*** Dataset content

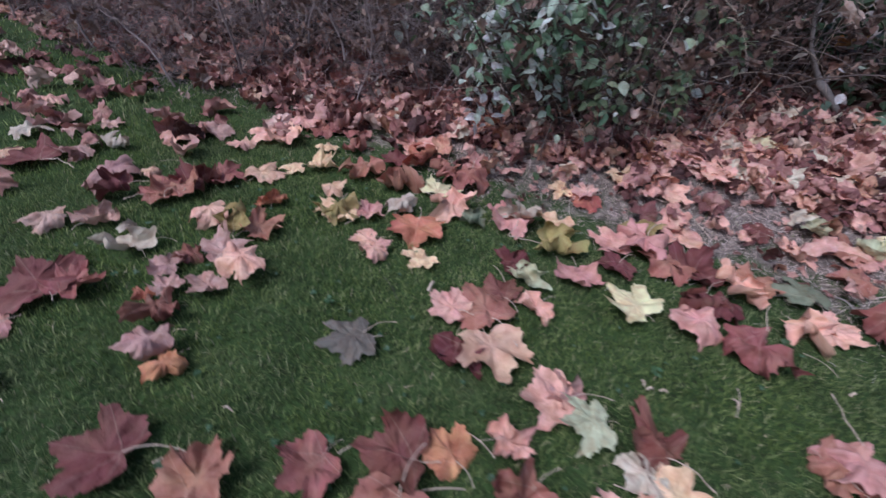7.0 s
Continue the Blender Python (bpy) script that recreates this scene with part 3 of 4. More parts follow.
def worn(p):
    u = beyond_edge(p[:, 0], p[:, 1]) + 0.1 * waves(p[:, 0] * 2.3, p[:, 1] * 2.3)
    mats = 0.7 + 0.3 * waves(p[:, 0] * 7, p[:, 1] * 7)
    return rng.uniform(0, 1, len(p)) < mats * np.exp(-((u - 0.3) / np.where(u < 0.3, 0.34, 0.3)) ** 2)


thatch = strewn(280000, -2.6, 1.6, -0.2, 5.5, worn)
n = len(thatch)
tagged(blades("dry_straw", thatch, rng.uniform(0.02, 0.075, n), rng.uniform(0.001, 0.0024, n), rng.uniform(0.92, 0.9995, n), 0.005, mat_straw),
       "matted dry straw on bare earth", "straw", kind="stuff")
weed = strewn(14000, -2.6, 1.2, 0.0, 5.0, worn)
n = len(weed)
tagged(blades("thin_grass", weed, rng.uniform(0.012, 0.036, n), rng.uniform(0.0013, 0.0026, n), rng.uniform(0.3, 0.97, n), 0, mat_grass),
       "thin green grass on the worn edge", "grass", kind="stuff")


# ---- leaf litter on the bank and on the far lawn ----
def heap(name, label, spots, sizes, tilt, lifts, material, seed, arrays):
    """Many small leaves in one mesh, each turned and tilted its own way."""
    r = np.random.default_rng(seed)
    vs, fs, us, o = [], [], [], 0
    zs = land(spots[:, 0], spots[:, 1])
    for (x, y), s, z, lift in zip(spots, sizes, zs, lifts):
        v, f, uv = arrays[r.integers(len(arrays))]
        m = np.array(Euler((r.normal(0, tilt), r.normal(0, tilt), r.uniform(0, 6.283))).to_matrix())
        w = (v - np.array([0, 0.24, 0])) * s @ m.T
        w[:, 2] -= np.percentile(w[:, 2], 12)
        vs.append(w + np.array([x, y, z + lift]))
        fs.append(f + o)
        us.append(uv)
        o += len(v)
    return tagged(new(name, make_mesh(name, np.vstack(vs), np.vstack(fs), material, np.vstack(us))), label, "leaf litter", kind="stuff")


CRUMPLED = []
for i in range(24):
    rr = random.Random(i)
    CRUMPLED.append(leaf_arrays(500 + i, bend=rr.choice((-1, 1)) * rr.uniform(0.8, 2.8), bend_to=rr.uniform(0, 3.1), fold=rr.uniform(-0.2, 0.3),
                                ripple=rr.uniform(0.07, 0.17), rings=2, plump=rr.choice((0.05, 0.2, 0.35)), curl=rr.uniform(1.0, 3.0)))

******

Exercise prompt.
Return nothing but the lines running from the start of the data to the line with "green grass on", please, both ends included and no pictures.

Response to the exercise.
7.0 s
Continue the Blender Python (bpy) script that recreates this scene with part 3 of 4. More parts follow.
def worn(p):
    u = beyond_edge(p[:, 0], p[:, 1]) + 0.1 * waves(p[:, 0] * 2.3, p[:, 1] * 2.3)
    mats = 0.7 + 0.3 * waves(p[:, 0] * 7, p[:, 1] * 7)
    return rng.uniform(0, 1, len(p)) < mats * np.exp(-((u - 0.3) / np.where(u < 0.3, 0.34, 0.3)) ** 2)


thatch = strewn(280000, -2.6, 1.6, -0.2, 5.5, worn)
n = len(thatch)
tagged(blades("dry_straw", thatch, rng.uniform(0.02, 0.075, n), rng.uniform(0.001, 0.0024, n), rng.uniform(0.92, 0.9995, n), 0.005, mat_straw),
       "matted dry straw on bare earth", "straw", kind="stuff")
weed = strewn(14000, -2.6, 1.2, 0.0, 5.0, worn)
n = len(weed)
tagged(blades("thin_grass", weed, rng.uniform(0.012, 0.036, n), rng.uniform(0.0013, 0.0026, n), rng.uniform(0.3, 0.97, n), 0, mat_grass),
       "thin green grass on the worn edge", "grass", kind="stuff")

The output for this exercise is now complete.